When we were down 14-3 this Saturday, I immediately harkened back to being the intern, the grunt, hauling out speakers and poles quietly, solemnly and absolutely tired as hell considering what time I got up that morning. I immediately harkened back to stepping outside with microphones and cables, getting blitzed by a swirling rain that tangled my hair in a direction-less mess. I felt like I was being shoved by a multitude of ghosts, random winds, pushing me from countless directions with all that expensive equipment in my arms. I remember getting home and peeling off my prized Longhorn hoodie, which I still have and proudly wear, as it stuck to my skin. Taking it off when I got home was like trying to rip off an upper-torso sized bandage.

"I'll bet you we go down 28-3," I said to Brad.
"I'll bet you a drink on that one," he replied.

No sooner than we made the bet, Jordan Shipley returned a kickoff for a touchdown, and we were right back in the game, only down 14-10.

Our waitress came around and I bought Brad a Double Jack and Coke. I've never been more happy to lose a bet.

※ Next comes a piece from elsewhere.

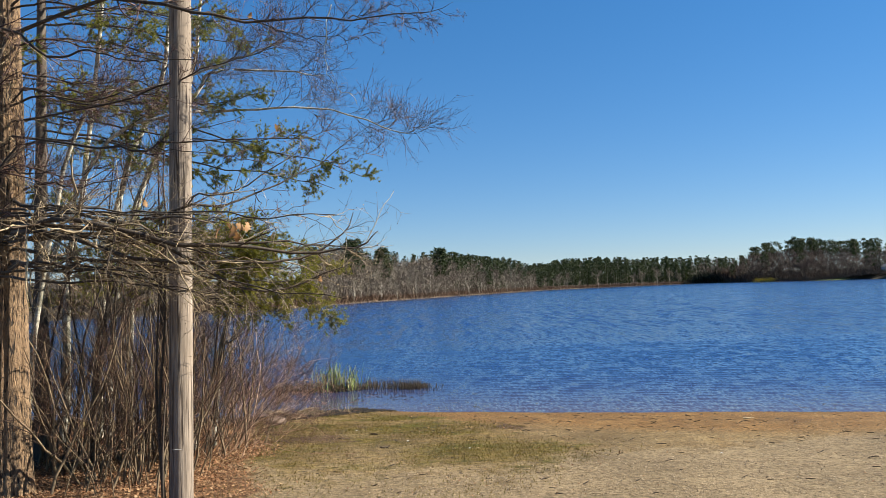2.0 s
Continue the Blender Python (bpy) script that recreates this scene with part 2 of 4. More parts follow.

True story: Brad and I saw about half of the paying crowd at Reliant Stadium get up and leave when the Texans were down 28-23. They saw what happened last week, and just assumed spare themselves the added misery. From the upper deck of the south end zone where we were sitting, I remarked to Brad: "These people are going to kick themselves for leaving when the Texans win this game."

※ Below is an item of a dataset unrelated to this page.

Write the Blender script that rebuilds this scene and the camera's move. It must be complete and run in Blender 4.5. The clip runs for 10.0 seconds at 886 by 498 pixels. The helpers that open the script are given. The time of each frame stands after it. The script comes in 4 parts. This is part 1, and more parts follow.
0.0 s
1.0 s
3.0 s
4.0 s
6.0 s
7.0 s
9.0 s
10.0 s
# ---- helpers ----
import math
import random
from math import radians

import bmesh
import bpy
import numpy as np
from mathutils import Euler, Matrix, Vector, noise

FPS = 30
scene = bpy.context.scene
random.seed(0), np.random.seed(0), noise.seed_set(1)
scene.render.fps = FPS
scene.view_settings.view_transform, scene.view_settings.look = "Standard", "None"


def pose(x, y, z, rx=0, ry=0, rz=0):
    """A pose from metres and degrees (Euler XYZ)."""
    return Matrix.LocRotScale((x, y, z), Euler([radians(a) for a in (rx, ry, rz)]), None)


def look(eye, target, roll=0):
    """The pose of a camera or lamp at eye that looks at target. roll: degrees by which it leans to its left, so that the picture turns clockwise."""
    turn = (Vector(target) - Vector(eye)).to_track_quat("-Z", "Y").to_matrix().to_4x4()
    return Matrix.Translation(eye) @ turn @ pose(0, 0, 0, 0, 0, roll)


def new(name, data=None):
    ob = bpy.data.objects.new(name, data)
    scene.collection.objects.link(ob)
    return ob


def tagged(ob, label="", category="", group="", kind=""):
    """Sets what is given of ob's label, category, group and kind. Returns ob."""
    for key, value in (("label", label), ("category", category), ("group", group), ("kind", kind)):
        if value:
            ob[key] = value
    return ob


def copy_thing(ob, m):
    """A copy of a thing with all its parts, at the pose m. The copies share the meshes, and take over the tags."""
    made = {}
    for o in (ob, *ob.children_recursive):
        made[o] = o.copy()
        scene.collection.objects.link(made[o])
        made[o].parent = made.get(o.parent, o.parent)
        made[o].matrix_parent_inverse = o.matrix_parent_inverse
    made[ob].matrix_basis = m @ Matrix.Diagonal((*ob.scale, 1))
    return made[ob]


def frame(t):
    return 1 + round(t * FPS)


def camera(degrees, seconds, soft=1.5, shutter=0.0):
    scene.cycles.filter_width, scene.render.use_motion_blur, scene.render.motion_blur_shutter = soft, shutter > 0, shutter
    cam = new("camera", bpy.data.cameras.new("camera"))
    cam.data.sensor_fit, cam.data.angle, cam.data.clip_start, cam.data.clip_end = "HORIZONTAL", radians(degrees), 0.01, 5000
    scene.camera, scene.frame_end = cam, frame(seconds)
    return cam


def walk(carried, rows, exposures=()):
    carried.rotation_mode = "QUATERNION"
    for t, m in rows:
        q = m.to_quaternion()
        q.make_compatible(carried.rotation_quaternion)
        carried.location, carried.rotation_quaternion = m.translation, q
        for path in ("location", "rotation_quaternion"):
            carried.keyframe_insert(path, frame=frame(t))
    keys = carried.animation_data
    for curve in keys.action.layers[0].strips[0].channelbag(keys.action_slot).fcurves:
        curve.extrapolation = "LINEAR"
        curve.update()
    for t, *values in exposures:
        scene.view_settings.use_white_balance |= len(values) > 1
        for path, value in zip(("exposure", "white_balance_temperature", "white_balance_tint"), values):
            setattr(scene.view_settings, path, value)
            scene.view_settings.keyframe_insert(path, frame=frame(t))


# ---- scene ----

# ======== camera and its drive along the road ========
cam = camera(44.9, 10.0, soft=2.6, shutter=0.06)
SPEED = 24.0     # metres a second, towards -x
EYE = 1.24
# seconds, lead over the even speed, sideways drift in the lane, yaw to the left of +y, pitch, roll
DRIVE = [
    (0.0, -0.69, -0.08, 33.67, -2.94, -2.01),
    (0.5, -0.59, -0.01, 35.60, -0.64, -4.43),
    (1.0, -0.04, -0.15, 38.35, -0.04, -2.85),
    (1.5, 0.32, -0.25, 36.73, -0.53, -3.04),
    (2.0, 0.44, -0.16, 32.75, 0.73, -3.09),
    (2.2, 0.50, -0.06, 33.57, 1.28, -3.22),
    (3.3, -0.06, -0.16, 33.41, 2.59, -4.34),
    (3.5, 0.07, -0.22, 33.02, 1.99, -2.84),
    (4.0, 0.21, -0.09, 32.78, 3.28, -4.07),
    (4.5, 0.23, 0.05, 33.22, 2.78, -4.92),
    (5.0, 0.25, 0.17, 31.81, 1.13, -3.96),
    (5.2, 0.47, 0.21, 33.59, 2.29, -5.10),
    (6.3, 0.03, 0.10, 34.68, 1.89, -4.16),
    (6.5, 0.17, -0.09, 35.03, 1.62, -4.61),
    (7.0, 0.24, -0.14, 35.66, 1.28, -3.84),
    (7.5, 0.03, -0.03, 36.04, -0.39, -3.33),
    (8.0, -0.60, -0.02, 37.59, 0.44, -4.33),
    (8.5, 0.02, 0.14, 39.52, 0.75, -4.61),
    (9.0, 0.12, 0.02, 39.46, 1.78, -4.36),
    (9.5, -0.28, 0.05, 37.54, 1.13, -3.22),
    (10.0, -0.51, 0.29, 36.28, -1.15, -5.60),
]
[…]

Sure enough, Matt Schaub inexplicably threw into double coverage again, but Andre Johnson quite literally stole the football from the Dolphins defender. I've seen the replay of that catch at least 10 times now, and I'm still not sure how in the world he managed to catch the football standing behind the cornerback. Honestly, I'm not totally sure if the Dolphins employed the worst cornerback in NFL history or if Andre Johnson is David Copperfield playing wide receiver.

Maybe it's both.

That play, in addition to Schaub's bomb with less than 20 seconds to go to Owen Daniels, set up the Texans' winning play, a quarterback draw from Schaub on fourth down for the touchdown with three seconds to go.

He had thrown two interceptions on the Texans first two possessions. He made more poor decisions with the football than Congress has made with the economy. But Matt Schaub seemingly made all the plays down the stretch, and the Texans somehow defeated Miami 29-28 with only about a quarter of the paying crowd there to see a remarkable finish.

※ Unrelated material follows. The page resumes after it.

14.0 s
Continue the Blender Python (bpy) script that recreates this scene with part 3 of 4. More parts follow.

We were getting ready to exit, as so many did earlier, and I turned to Brad confidently exclaiming, "I never doubted it for a minute. Sports Karma rules, man!"

True stories: We walked out of Lucky's Pub triumphant and epic on Saturday. We left Reliant Stadium on Sunday feeling most relieved. We got in the car on Saturday, and listened to Craig Way, the Voice of the Longhorns and a man I interned for at The Zone, speak breathlessly about the greatness of this performance and Colt McCoy. Way even intimated there's the slightest chance that after this performance and several others along the way that Colt might just have his #12 hung next to Earl's, Ricky's and Vince's in the not-so-distant future.

We got in the car on Sunday, and listened to 610 KILT, the Texans flagship station, excoriate and ridicule everything the Texans did. I swear, if you didn't know any better, you'd think they lost by 40. Matt Jackson, the host of the postgame show, damn near said every nasty thing about Schaub except, "His mother was a fat, alcoholic whore." And at the rate he was going, he probably killed his mic and said it under his breath. They ripped the coaching, the offense, the defense, the quarterback play. Everything that the Texans executed poorly, they criticized it. However, everything the Texans did right, including win, they criticized that too.

In so many countless ways, it seemed irrational. Just like me making a foolish bet with Brad. But we've been burned so many times in the past, it's in our blood to distrust and to doubt.

After this weekend, I now know why we must also believe.